__PROVIDED MATERIAL__:
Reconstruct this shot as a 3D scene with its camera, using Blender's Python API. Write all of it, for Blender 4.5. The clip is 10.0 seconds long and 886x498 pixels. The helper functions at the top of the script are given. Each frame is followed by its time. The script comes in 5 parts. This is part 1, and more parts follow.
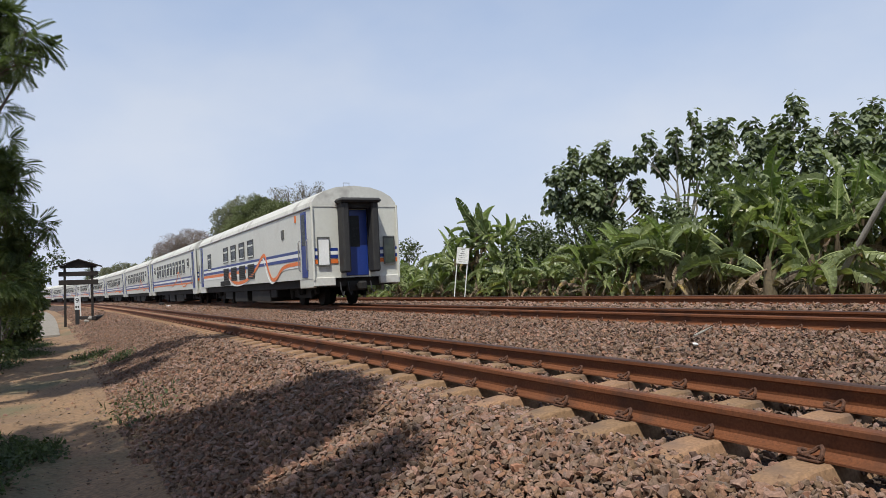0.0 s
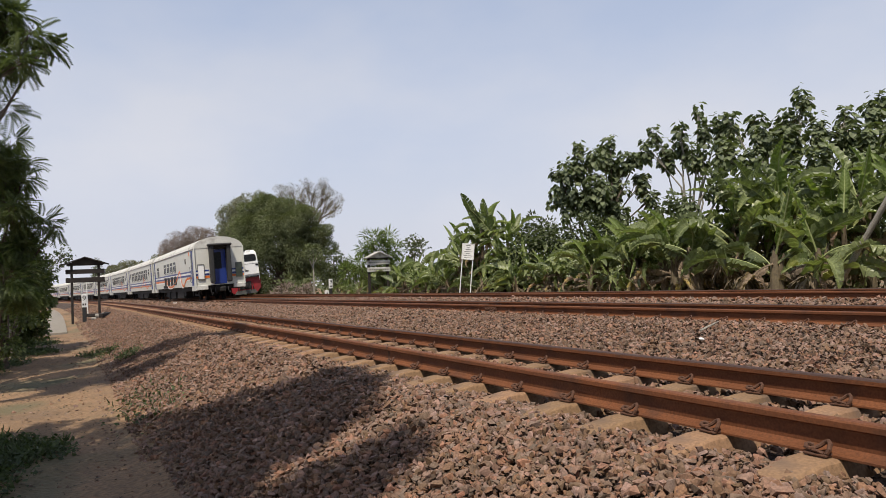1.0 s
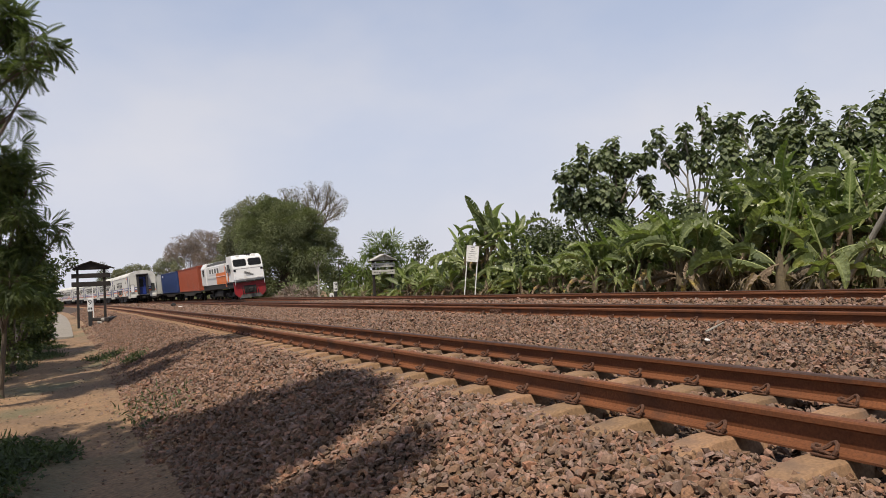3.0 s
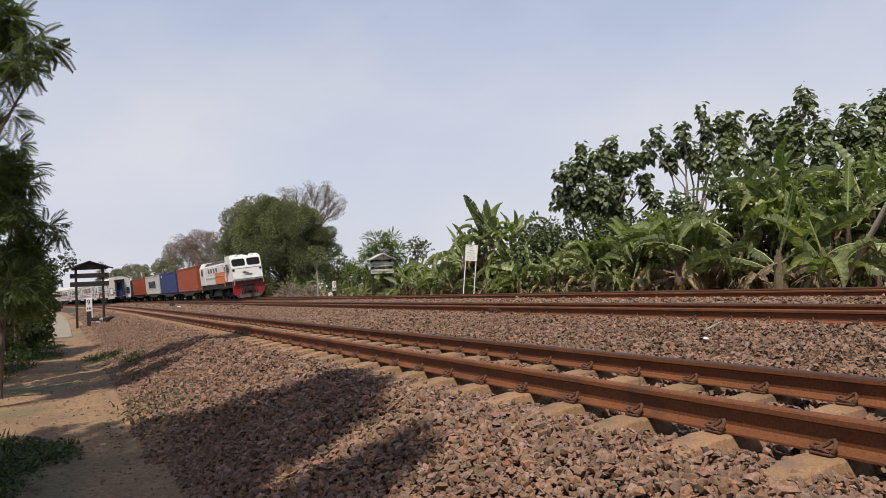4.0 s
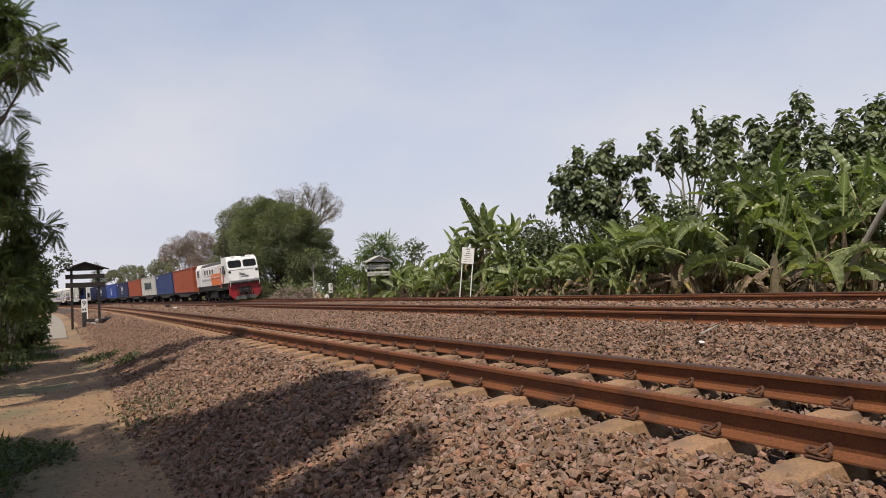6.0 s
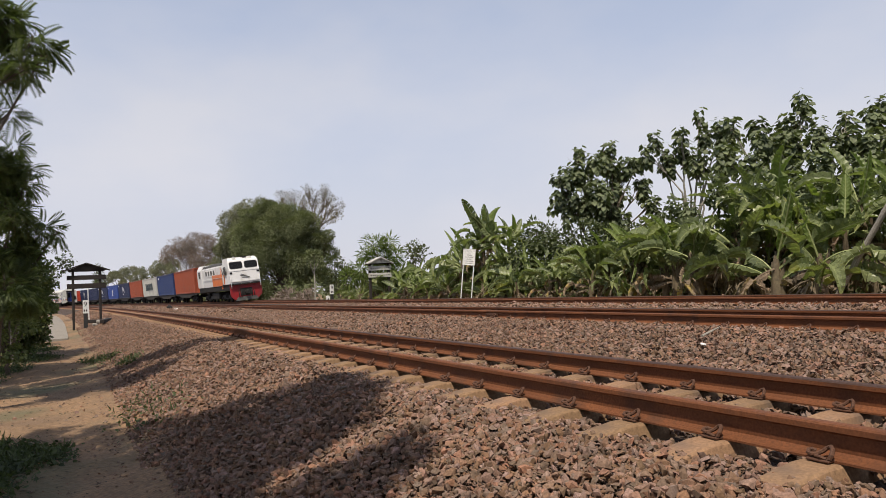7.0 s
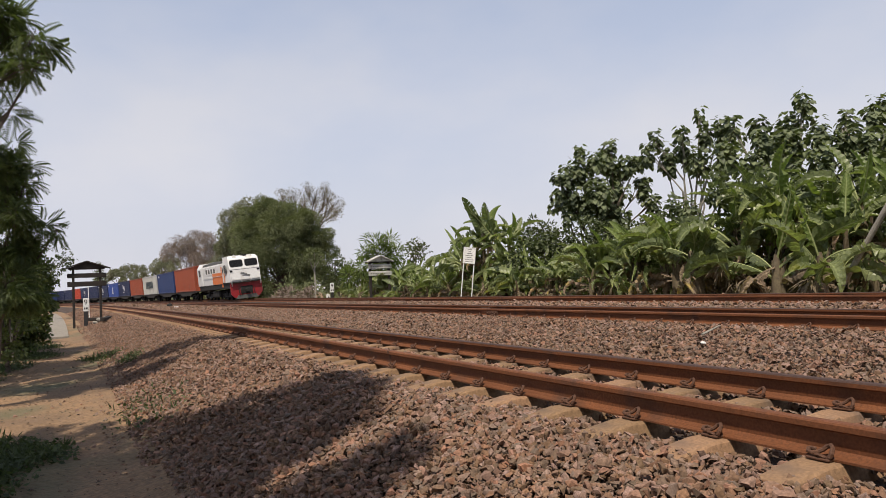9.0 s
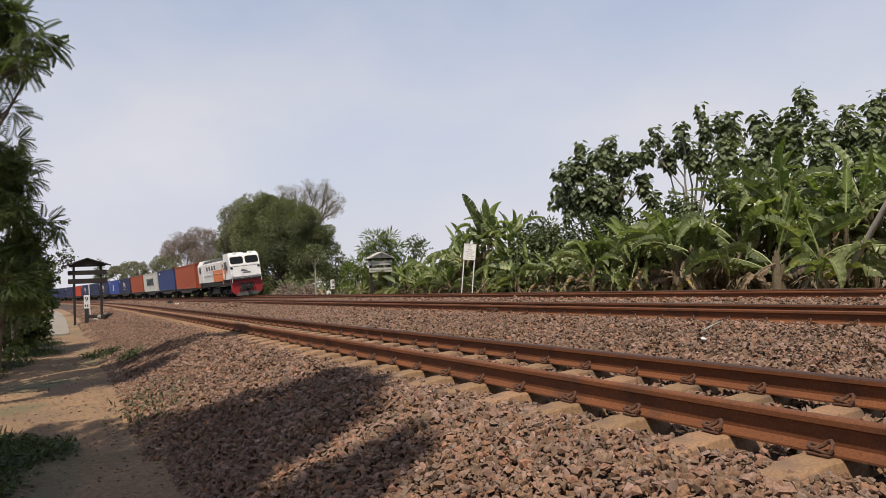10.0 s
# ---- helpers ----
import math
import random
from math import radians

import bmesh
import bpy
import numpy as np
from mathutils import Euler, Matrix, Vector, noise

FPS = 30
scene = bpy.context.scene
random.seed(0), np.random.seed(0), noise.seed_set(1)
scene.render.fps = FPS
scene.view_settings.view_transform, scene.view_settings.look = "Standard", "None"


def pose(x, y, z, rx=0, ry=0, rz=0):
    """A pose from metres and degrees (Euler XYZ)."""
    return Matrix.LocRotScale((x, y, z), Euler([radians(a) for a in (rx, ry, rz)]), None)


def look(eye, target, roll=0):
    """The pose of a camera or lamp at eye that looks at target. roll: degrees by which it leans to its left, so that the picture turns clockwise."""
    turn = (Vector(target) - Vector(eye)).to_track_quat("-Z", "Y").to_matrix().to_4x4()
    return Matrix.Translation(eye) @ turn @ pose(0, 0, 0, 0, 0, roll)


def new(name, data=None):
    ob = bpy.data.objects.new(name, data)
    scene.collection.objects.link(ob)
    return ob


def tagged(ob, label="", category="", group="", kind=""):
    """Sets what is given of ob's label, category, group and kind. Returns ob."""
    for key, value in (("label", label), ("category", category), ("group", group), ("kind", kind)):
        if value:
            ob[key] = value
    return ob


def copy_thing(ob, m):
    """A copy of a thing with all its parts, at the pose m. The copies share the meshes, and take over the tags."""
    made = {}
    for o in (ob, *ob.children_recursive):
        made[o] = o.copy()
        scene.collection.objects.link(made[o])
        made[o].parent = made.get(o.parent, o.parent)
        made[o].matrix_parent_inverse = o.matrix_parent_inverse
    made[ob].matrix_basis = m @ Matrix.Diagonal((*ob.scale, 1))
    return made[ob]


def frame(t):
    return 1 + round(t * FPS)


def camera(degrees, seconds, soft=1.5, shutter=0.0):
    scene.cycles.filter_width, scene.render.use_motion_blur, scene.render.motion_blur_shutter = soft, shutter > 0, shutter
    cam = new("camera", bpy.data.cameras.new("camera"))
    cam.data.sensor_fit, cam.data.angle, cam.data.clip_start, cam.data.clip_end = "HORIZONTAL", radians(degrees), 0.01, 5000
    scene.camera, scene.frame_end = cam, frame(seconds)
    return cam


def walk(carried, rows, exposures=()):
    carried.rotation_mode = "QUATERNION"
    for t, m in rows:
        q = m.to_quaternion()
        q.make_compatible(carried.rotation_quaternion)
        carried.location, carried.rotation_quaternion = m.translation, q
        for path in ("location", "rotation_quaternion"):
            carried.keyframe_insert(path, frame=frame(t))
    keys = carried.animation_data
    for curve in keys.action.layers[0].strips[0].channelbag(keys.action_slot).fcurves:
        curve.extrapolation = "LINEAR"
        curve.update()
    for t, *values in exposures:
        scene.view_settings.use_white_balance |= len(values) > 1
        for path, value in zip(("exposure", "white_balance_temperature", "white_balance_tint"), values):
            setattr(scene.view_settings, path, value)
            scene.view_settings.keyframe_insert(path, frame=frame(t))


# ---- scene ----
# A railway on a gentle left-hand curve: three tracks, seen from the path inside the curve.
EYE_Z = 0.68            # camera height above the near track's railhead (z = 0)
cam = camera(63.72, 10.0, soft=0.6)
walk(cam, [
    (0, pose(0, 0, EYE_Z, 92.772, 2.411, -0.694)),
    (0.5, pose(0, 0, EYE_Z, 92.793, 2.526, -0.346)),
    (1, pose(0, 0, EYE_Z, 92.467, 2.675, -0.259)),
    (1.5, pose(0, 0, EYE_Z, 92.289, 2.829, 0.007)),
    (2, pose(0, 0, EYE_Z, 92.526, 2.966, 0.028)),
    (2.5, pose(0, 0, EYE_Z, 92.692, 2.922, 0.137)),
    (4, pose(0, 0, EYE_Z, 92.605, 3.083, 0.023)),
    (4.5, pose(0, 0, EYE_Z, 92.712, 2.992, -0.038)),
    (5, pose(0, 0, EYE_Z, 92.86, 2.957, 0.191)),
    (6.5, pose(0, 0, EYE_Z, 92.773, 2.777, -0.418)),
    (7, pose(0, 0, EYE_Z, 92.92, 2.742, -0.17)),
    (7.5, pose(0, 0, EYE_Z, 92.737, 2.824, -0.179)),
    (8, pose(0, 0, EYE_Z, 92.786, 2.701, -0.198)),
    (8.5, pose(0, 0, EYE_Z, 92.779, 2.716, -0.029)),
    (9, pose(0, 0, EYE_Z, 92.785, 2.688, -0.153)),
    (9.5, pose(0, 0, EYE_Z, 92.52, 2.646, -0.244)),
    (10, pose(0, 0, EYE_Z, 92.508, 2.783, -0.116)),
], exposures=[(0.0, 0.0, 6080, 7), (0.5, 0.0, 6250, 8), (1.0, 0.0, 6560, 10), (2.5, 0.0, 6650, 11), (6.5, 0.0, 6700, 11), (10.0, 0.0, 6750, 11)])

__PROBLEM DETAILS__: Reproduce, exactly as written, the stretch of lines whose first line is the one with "for key, value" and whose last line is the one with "return 1 + round(t * FPS)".

__SOLUTION FOR THIS PROBLEM__:
    for key, value in (("label", label), ("category", category), ("group", group), ("kind", kind)):
        if value:
            ob[key] = value
    return ob


def copy_thing(ob, m):
    """A copy of a thing with all its parts, at the pose m. The copies share the meshes, and take over the tags."""
    made = {}
    for o in (ob, *ob.children_recursive):
        made[o] = o.copy()
        scene.collection.objects.link(made[o])
        made[o].parent = made.get(o.parent, o.parent)
        made[o].matrix_parent_inverse = o.matrix_parent_inverse
    made[ob].matrix_basis = m @ Matrix.Diagonal((*ob.scale, 1))
    return made[ob]


def frame(t):
    return 1 + round(t * FPS)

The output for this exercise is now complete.